▸ INSTRUCTION
Please copy every line of the records below that holds the word "import".

▸ DATA RECORDS
══════
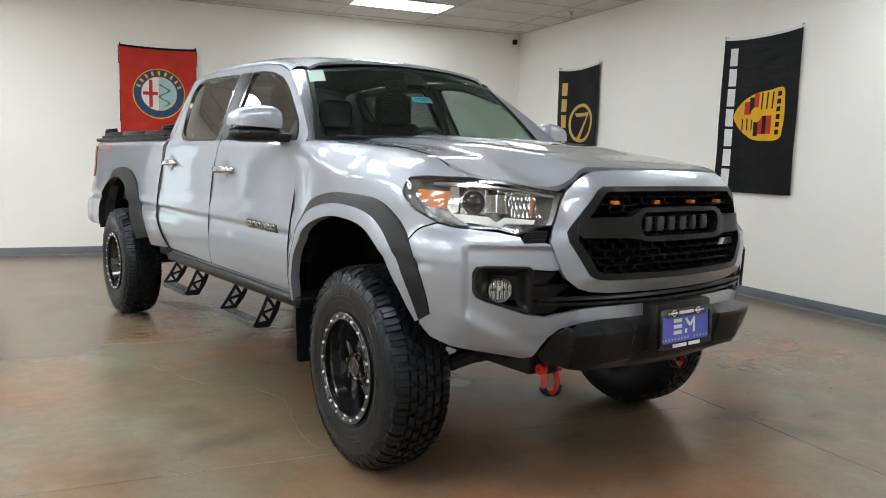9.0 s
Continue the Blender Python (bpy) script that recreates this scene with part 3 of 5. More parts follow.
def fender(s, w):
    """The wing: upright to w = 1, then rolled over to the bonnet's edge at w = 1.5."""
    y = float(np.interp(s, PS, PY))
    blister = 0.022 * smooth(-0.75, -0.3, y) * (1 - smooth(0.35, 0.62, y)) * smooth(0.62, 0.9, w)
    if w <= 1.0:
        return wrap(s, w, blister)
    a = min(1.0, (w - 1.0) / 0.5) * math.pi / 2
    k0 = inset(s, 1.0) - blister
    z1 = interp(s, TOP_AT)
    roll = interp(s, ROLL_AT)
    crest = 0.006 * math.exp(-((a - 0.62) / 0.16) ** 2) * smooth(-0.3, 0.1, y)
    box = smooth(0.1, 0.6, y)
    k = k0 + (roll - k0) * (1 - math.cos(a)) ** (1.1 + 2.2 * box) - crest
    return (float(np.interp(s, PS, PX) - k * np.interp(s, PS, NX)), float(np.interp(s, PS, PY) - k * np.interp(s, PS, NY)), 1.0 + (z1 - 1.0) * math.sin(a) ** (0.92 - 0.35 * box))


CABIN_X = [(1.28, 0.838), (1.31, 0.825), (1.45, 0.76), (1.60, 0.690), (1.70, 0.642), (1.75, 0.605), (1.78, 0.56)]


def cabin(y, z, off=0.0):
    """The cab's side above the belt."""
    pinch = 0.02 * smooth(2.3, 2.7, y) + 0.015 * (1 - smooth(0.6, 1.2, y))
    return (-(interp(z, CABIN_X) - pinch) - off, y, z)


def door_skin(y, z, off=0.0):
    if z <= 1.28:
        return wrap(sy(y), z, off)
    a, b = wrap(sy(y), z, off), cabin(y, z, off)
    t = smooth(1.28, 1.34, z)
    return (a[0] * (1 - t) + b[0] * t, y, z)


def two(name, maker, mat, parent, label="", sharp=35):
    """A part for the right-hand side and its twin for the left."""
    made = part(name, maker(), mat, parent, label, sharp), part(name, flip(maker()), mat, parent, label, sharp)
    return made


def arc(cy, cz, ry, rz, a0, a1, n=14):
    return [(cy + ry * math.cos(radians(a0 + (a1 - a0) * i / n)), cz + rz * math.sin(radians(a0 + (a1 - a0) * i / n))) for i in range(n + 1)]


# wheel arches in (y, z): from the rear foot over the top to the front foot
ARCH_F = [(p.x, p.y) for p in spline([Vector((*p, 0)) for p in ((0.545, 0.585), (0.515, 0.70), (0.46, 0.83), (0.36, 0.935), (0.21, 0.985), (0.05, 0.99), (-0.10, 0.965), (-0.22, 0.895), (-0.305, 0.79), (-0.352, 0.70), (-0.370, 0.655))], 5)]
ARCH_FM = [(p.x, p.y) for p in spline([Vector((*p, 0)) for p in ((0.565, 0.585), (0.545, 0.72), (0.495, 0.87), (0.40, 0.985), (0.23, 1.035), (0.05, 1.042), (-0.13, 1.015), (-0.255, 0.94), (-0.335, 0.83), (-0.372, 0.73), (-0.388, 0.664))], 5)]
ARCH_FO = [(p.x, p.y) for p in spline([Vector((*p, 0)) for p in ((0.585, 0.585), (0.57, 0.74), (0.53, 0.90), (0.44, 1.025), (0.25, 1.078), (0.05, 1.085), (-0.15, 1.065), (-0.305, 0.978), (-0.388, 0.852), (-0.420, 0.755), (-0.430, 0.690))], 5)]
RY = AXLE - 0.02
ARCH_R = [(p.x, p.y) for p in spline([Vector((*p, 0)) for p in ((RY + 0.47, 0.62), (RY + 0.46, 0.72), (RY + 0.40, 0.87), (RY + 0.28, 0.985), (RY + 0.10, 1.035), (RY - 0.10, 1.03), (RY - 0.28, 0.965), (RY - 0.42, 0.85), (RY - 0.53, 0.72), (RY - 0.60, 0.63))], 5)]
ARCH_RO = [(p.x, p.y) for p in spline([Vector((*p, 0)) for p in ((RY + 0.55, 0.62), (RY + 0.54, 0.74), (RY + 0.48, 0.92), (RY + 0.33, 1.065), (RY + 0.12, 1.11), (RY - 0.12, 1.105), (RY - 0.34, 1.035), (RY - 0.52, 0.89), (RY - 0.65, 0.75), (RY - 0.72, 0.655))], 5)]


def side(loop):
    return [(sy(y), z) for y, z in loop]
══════
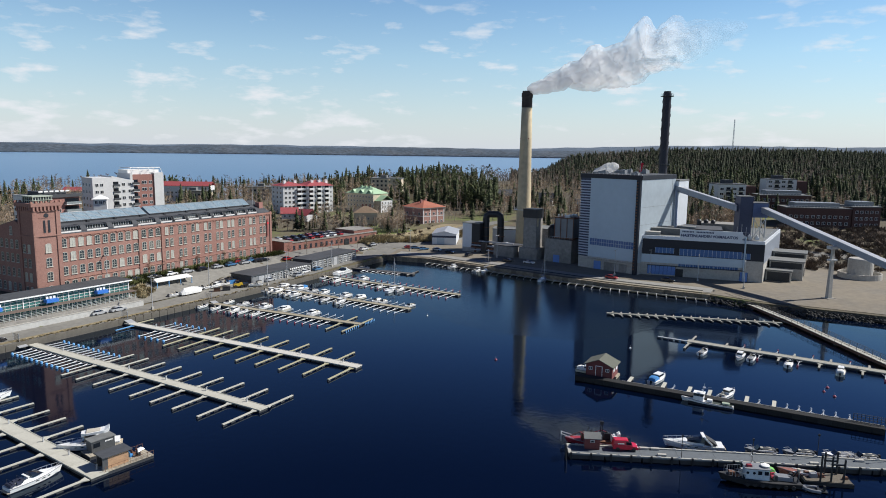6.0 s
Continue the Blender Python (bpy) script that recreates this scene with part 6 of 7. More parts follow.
══════
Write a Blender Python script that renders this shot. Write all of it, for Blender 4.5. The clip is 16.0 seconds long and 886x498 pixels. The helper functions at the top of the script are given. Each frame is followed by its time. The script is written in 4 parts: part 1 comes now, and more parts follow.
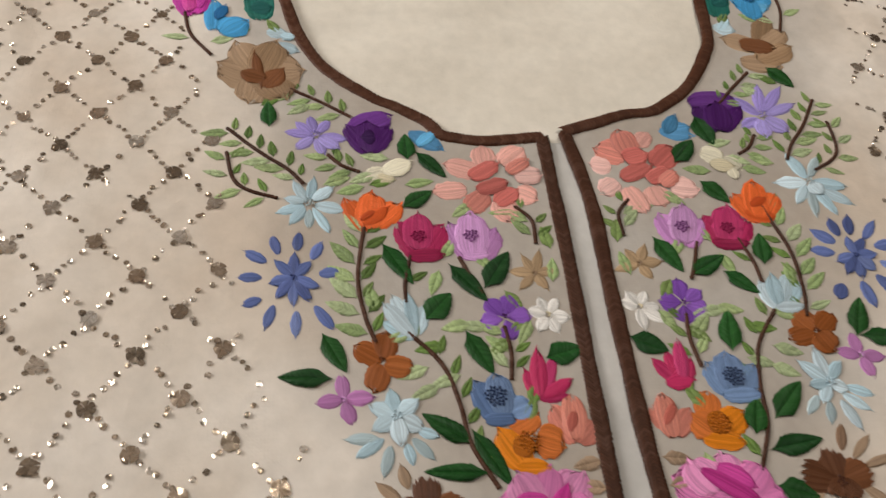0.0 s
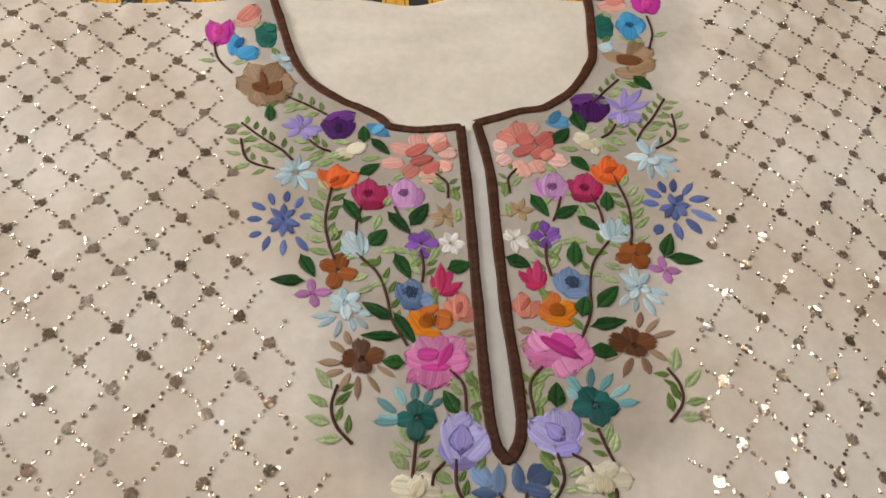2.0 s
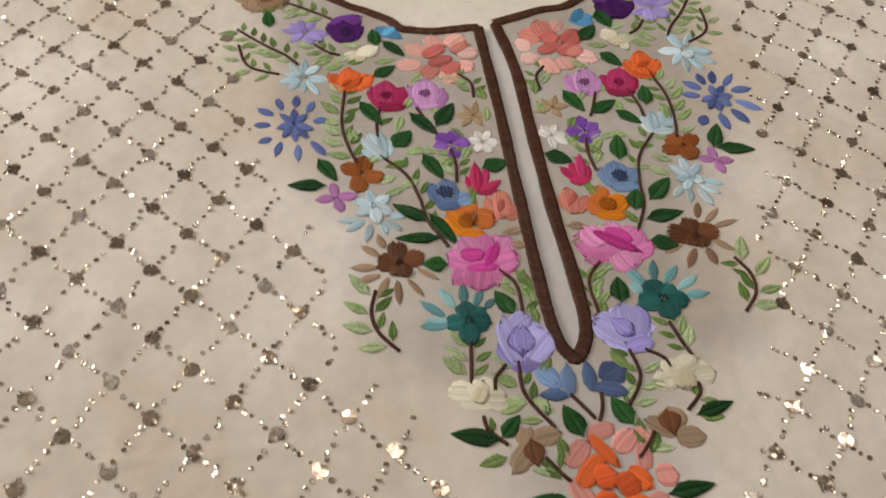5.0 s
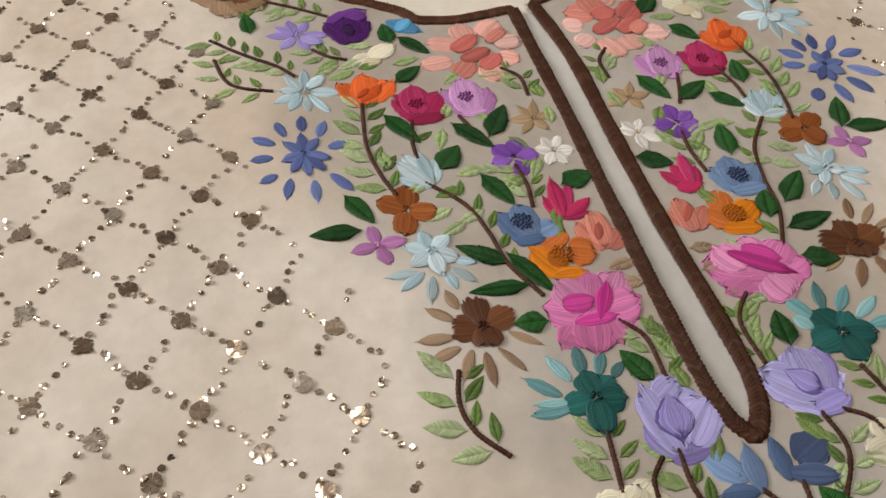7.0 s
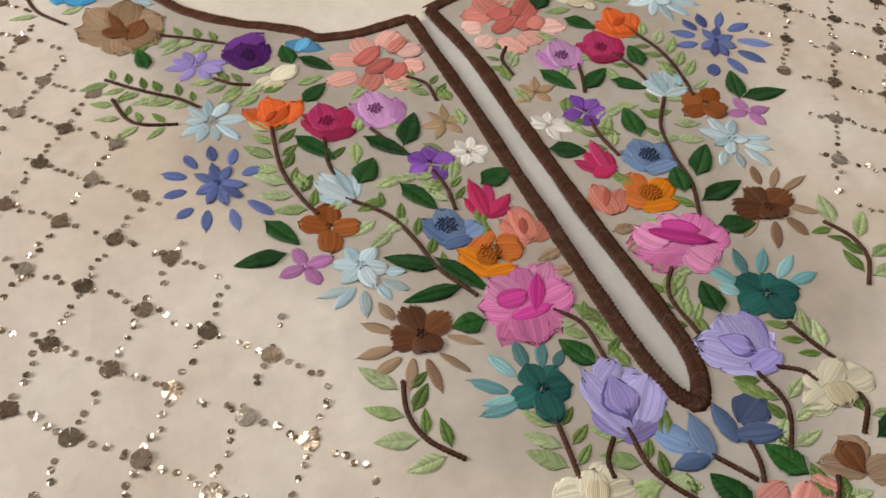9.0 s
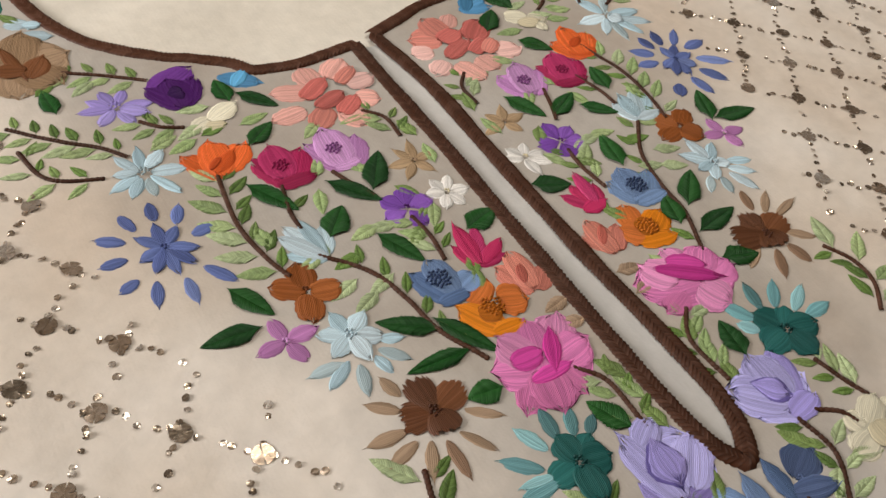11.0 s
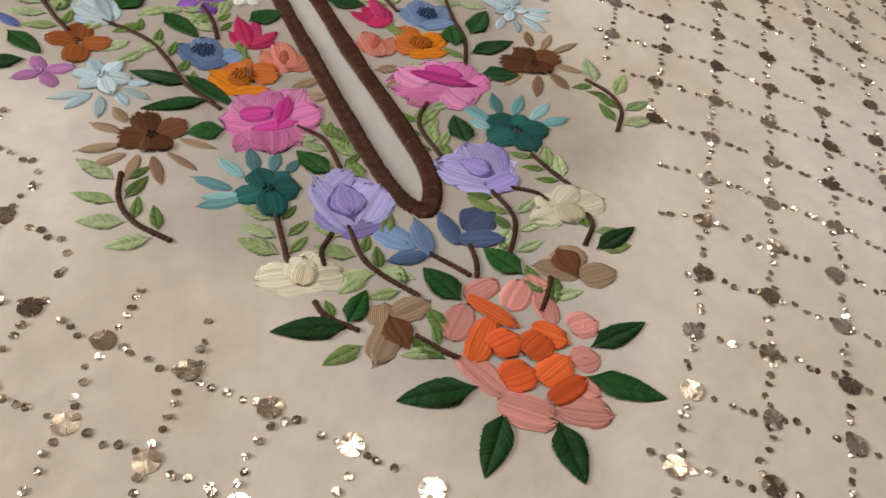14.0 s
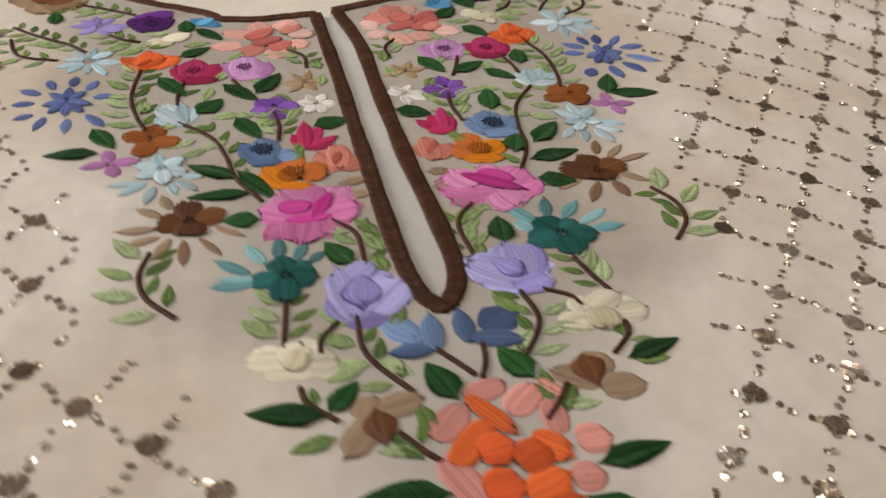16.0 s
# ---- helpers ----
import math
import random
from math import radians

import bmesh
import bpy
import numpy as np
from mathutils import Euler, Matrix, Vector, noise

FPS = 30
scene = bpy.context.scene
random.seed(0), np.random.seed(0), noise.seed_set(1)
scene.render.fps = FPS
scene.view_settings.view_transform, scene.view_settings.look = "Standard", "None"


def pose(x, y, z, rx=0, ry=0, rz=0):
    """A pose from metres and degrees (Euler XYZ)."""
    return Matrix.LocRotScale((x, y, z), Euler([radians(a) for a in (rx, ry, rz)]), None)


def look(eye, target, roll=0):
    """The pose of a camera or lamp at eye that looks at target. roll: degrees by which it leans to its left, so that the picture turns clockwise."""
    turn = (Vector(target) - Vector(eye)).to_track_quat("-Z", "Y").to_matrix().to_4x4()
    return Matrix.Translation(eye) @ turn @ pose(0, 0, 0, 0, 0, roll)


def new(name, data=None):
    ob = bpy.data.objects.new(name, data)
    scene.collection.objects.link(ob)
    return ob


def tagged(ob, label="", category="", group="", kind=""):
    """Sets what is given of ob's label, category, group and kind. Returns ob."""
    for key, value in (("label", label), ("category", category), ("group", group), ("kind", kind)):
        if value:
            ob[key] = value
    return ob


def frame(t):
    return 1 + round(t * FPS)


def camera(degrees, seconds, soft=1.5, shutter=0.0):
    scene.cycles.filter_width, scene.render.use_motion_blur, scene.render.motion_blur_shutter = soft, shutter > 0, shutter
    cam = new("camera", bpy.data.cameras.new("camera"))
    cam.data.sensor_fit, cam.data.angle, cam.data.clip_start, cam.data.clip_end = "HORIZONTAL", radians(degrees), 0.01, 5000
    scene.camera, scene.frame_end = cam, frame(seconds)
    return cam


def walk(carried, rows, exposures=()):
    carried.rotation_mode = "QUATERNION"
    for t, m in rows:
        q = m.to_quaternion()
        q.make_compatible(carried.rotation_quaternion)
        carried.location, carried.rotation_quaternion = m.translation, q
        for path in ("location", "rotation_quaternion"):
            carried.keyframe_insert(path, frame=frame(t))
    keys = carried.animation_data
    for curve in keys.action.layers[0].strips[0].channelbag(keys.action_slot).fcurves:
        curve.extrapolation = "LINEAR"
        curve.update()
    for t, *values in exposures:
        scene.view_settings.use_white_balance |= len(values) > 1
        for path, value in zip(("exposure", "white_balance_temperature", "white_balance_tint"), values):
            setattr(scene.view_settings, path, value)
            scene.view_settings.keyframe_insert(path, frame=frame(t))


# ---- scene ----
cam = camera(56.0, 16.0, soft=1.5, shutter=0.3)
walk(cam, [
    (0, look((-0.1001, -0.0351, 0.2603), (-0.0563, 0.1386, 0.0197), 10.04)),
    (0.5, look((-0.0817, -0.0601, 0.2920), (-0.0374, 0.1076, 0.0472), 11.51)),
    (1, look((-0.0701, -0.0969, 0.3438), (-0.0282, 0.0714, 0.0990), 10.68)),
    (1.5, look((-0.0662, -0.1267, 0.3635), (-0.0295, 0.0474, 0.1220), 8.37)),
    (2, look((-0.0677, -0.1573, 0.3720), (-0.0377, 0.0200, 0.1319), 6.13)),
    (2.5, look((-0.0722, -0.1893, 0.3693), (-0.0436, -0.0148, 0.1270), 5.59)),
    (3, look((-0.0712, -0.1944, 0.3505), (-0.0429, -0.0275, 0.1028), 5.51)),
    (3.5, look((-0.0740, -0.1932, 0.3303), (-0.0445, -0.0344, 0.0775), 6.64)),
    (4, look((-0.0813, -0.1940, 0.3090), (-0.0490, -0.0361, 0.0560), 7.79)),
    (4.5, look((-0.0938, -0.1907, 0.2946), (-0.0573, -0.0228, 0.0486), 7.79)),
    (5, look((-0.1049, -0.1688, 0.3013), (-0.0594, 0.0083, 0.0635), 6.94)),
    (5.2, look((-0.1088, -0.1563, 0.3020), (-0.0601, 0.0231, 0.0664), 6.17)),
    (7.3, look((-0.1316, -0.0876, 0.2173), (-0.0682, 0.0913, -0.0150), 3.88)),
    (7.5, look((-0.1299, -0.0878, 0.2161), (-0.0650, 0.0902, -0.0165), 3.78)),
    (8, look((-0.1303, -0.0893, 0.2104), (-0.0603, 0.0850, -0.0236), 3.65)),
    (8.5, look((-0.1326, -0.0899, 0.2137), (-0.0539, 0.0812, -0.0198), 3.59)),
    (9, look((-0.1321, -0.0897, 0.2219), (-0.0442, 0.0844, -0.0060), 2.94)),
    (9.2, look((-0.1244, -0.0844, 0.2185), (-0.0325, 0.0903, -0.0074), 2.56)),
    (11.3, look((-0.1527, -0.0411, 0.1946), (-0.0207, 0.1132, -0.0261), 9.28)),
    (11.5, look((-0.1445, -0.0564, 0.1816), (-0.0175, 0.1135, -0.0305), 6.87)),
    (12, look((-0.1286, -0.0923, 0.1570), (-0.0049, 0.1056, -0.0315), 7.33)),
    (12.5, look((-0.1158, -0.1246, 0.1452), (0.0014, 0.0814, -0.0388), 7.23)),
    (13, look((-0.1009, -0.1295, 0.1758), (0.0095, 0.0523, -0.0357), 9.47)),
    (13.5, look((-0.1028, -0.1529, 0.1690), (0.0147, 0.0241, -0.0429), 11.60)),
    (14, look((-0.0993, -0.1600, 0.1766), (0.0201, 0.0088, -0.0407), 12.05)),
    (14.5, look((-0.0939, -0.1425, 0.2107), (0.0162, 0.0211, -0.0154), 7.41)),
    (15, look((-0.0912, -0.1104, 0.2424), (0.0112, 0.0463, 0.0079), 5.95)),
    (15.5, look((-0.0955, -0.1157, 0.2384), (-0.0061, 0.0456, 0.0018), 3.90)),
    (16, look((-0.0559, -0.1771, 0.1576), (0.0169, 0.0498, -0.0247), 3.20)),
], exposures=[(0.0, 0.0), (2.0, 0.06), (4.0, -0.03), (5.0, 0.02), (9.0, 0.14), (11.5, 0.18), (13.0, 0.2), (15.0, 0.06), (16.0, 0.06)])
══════
▸ RESULT FOR THIS EXERCISE
import math
import random
from math import radians
import bmesh
import bpy
import numpy as np
from mathutils import Euler, Matrix, Vector, noise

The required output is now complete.